Szef Pentagonu Pete Hegseth, ogłosił plany radykalnej transformacji sił lądowych Stanów Zjednoczonych, które mają na celu modernizację i zwiększenie efektywności amerykańskiej armii. W ramach zapowiedzianych zmian, armia USA ma zrezygnować z przestarzałych systemów i technologii, skupiając się na rozwijaniu i wdrażaniu nowoczesnych rozwiązań, takich jak systemy bezzałogowe i technologie oparte na sztucznej inteligencji.

Według informacji przekazanych przez portal Breaking Defense, Hegseth w swoim wewnętrznym memorandum podkreślił konieczność przekształcenia sił zbrojnych w "szczuplejsze, bardziej śmiercionośne siły".

Odejście od przestarzałych systemów

Kluczowym elementem tej transformacji ma być odejście od systemów uznanych za przestarzałe i nieefektywne, w tym od starszych modeli śmigłowców Apache, nadliczbowych pojazdów HMMWV, przestarzałych dronów Grey Eagle oraz innych systemów, które nie spełniają już aktualnych wymagań operacyjnych.

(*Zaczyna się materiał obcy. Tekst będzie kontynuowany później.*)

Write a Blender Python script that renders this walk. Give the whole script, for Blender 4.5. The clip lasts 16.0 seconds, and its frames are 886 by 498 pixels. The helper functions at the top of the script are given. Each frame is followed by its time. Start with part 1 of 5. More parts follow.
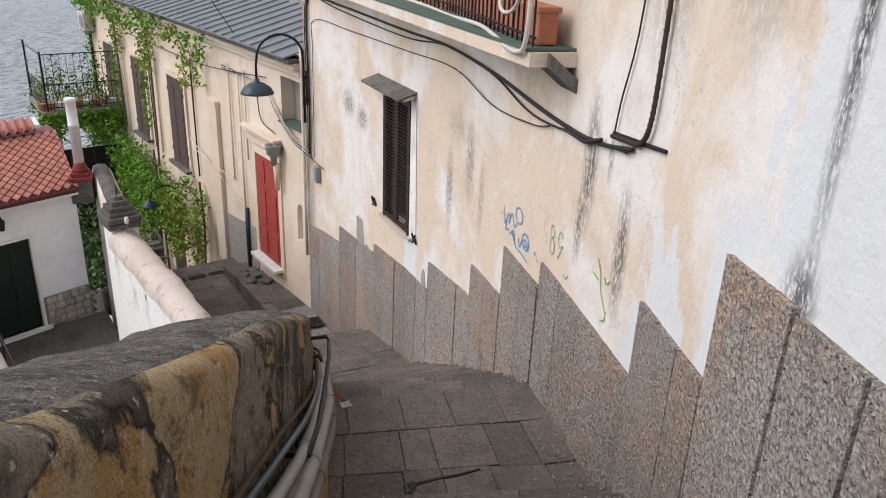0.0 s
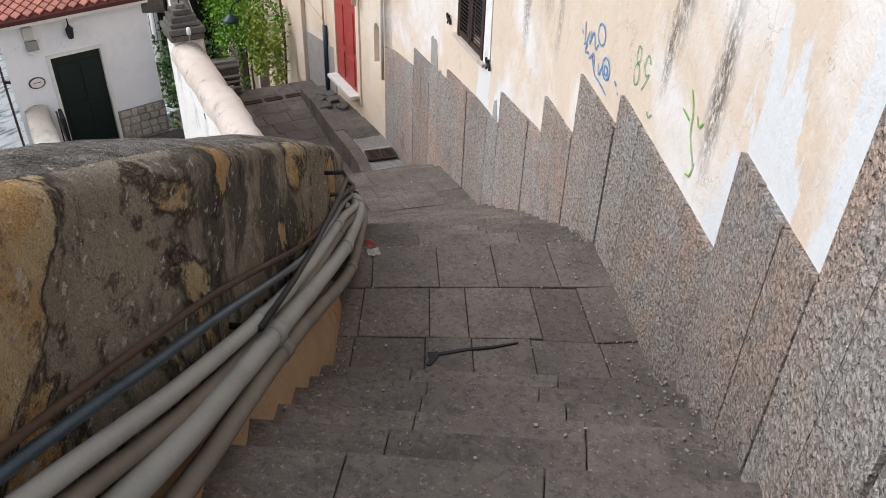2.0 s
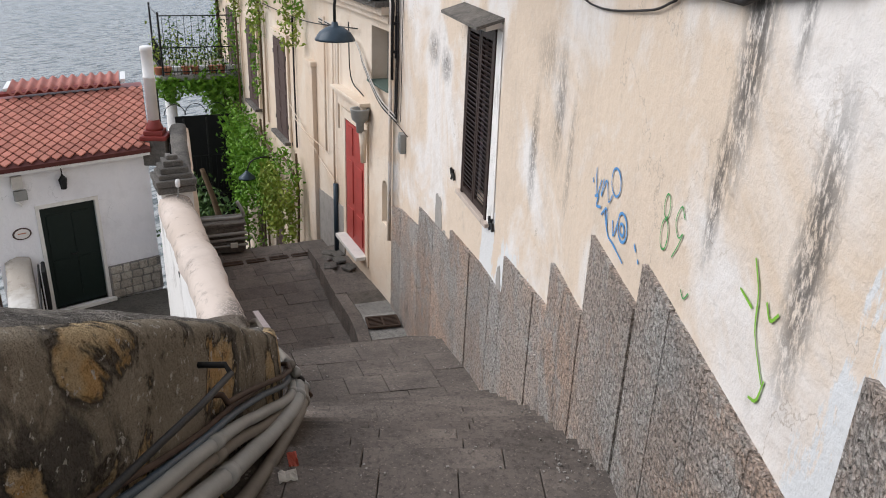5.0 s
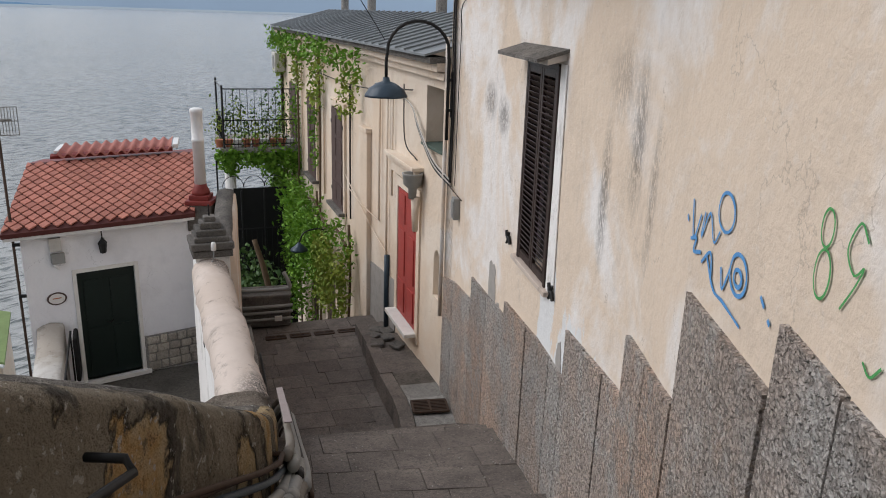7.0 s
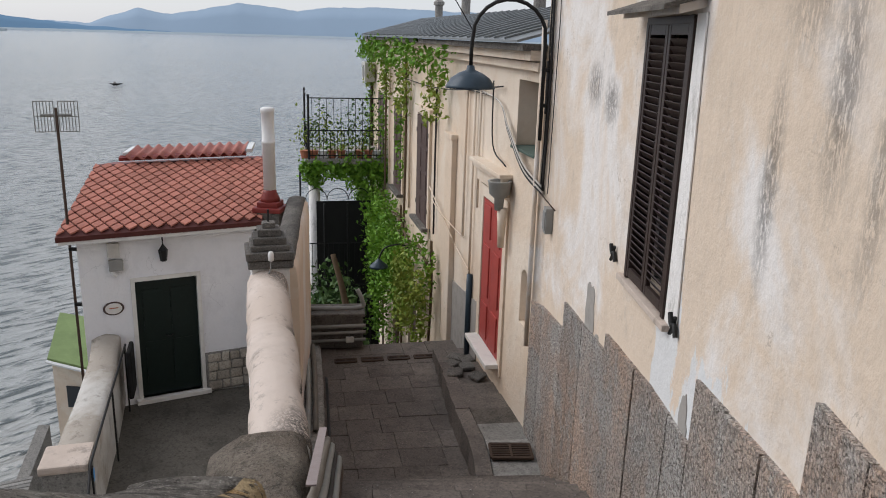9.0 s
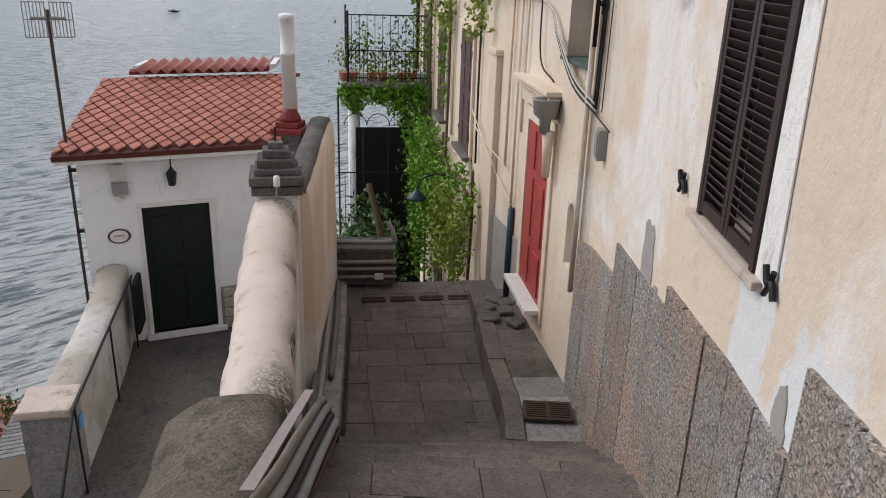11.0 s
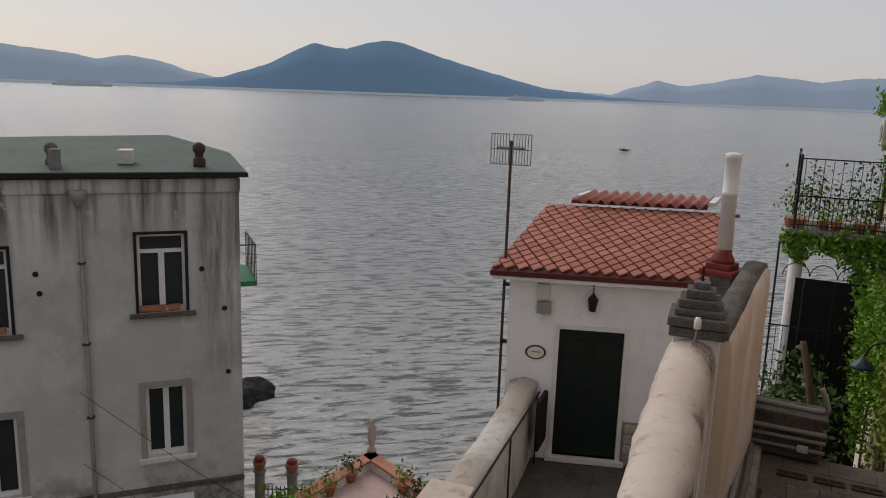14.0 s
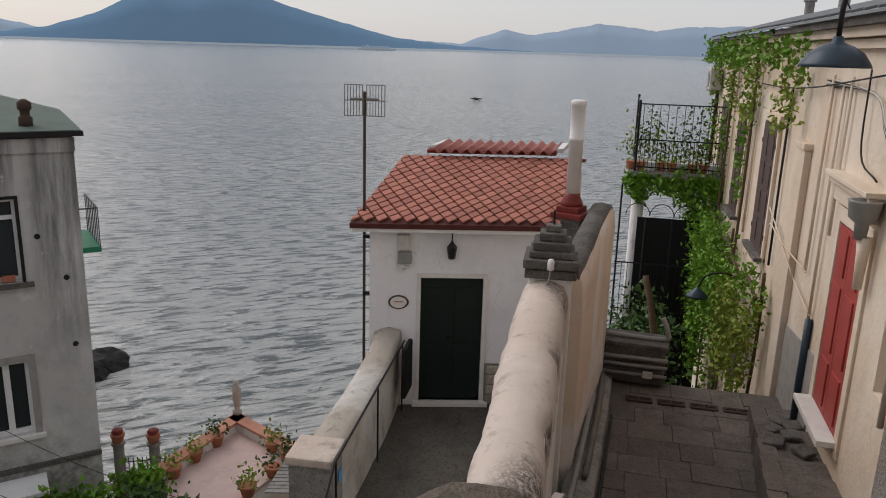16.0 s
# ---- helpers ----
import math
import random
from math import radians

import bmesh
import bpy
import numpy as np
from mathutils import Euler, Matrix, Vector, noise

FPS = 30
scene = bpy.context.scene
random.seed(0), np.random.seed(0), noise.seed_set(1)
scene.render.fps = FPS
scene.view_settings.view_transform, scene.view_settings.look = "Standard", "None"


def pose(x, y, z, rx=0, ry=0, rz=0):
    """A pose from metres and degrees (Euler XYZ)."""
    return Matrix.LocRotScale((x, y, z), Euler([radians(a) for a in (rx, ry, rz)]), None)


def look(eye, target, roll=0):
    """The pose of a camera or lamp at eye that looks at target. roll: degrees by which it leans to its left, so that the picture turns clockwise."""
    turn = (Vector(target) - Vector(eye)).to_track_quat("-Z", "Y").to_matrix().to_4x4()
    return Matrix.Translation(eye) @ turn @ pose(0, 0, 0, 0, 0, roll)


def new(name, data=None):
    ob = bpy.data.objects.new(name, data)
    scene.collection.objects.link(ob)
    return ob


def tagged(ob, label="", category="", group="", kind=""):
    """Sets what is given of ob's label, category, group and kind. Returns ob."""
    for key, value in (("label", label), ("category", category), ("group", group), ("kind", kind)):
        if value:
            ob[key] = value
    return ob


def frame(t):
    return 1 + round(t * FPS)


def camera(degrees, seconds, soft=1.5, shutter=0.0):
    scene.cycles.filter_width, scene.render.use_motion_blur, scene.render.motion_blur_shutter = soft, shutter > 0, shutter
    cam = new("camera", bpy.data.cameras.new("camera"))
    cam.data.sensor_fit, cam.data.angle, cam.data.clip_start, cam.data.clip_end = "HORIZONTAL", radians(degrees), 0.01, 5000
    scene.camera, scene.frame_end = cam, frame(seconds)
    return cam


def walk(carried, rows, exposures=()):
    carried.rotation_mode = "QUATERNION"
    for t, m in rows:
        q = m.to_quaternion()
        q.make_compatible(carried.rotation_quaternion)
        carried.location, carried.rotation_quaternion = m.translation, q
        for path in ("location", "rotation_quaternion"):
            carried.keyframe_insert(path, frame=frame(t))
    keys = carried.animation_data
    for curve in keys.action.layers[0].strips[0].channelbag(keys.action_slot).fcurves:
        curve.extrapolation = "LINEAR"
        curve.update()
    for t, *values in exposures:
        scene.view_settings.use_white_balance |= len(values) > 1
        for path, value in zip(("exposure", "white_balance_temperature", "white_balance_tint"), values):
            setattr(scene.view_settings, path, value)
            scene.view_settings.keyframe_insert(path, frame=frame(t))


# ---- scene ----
cam = camera(59.6, 16.0, 1.0, 0.0)
PATH = [
    (0, (2.062, 0.93, 1.547), (1.52, 2.696, 0.781), 2.2),
    (0.5, (2.012, 1.192, 1.419), (1.344, 2.869, 0.56), 1.4),
    (1, (2.044, 1.446, 1.322), (1.351, 3.027, 0.312), 1.9),
    (1.5, (2.11, 1.748, 1.201), (1.413, 3.24, 0.065), 2.0),
    (2, (2.091, 2.01, 1.058), (1.398, 3.497, -0.086), 2.0),
    (2.5, (2.095, 2.249, 0.967), (1.406, 3.738, -0.177), 2.2),
    (3, (2.093, 2.494, 0.905), (1.4, 3.971, -0.252), 2.3),
    (3.5, (2.05, 2.742, 0.813), (1.324, 4.213, -0.331), 2.2),
    (4, (2.021, 2.991, 0.715), (1.259, 4.501, -0.351), 2.3),
    (4.5, (1.947, 3.251, 0.587), (1.116, 4.836, -0.308), 2.2),
    (5, (1.846, 3.498, 0.436), (0.969, 5.117, -0.345), 2.2),
    (5.2, (1.811, 3.611, 0.391), (0.914, 5.236, -0.354), 2.3),
    (7.5, (1.32, 4.674, -0.258), (0.211, 6.24, -0.822), 1.6),
    (10.3, (0.263, 6.511, -0.86), (-1.064, 7.907, -1.396), 1.8),
    (10.5, (0.215, 6.618, -0.897), (-1.108, 8.009, -1.458), 1.7),
    (11, (0.063, 6.767, -1.03), (-1.262, 8.096, -1.725), 1.8),
    (11.5, (-0.069, 6.881, -1.08), (-1.467, 8.125, -1.787), 1.3),
    (12, (-0.123, 6.922, -1.095), (-1.659, 8.008, -1.774), 1.6),
    (12.5, (-0.14, 6.935, -1.096), (-1.821, 7.821, -1.721), 2.1),
    (13, (-0.181, 6.933, -1.096), (-1.977, 7.62, -1.644), 2.2),
    (13.5, (-0.18, 6.933, -1.096), (-2.051, 7.472, -1.556), 1.9),
    (14, (-0.18, 6.933, -1.096), (-2.088, 7.383, -1.493), 2.0),
    (14.5, (-0.181, 6.933, -1.096), (-2.092, 7.388, -1.467), 1.8),
    (15, (-0.181, 6.933, -1.096), (-2.08, 7.434, -1.473), 2.0),
    (15.5, (-0.181, 6.933, -1.096), (-2.02, 7.602, -1.506), 2.1),
    (16, (-0.178, 6.932, -1.096), (-1.945, 7.72, -1.602), 1.7),
]
EXPOSURES = [(0.0, 0.48, 6400, 12), (2.0, 0.75, 6250, 10), (3.5, 0.75, 6250, 10), (5.0, 0.5, 6300, 11), (7.5, 0.13, 6350, 11), (10.5, 0.25, 6350, 11), (12.0, 0.3, 6350, 11), (13.5, -0.25, 6850, 14), (15.0, -0.36, 6900, 15), (16.0, -0.1, 6700, 13)]
walk(cam, [(t, look(eye, target, roll)) for t, eye, target, roll in PATH], EXPOSURES)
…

Wśród zapowiedzianych zmian znalazło się również zaprzestanie dalszych zakupów wozów Humvee (HMMWV) oraz JLTV, a także rezygnacja z nowo opracowanych lekkich czołgów M10 Booker, które trafiły do służby w ubiegłym roku.

USA stawia na drony

Hegseth zapowiedział również, że wszystkie dywizje amerykańskiej armii zostaną wyposażone w systemy bezzałogowe oraz że zostanie zwiększone wykorzystanie technologii druku 3D w produkcji sprzętu wojskowego.

Ponadto planuje się zakończenie pozyskiwania przestarzałych systemów oraz restrukturyzację formacji śmigłowców szturmowych, które mają zostać uzupełnione przez "niedrogie roje dronów zdolne do przytłoczenia przeciwników".

Zmiany te mają na celu nie tylko zwiększenie gotowości operacyjnej i efektywności sił zbrojnych, ale również redukcję kosztów utrzymania sprzętu. Jak zauważył gen. Randy George, dowódca US Army, wycofanie starszych śmigłowców Apache AH-64D zwiększy gotowość operacyjną armii, biorąc pod uwagę wysokie koszty ich utrzymania.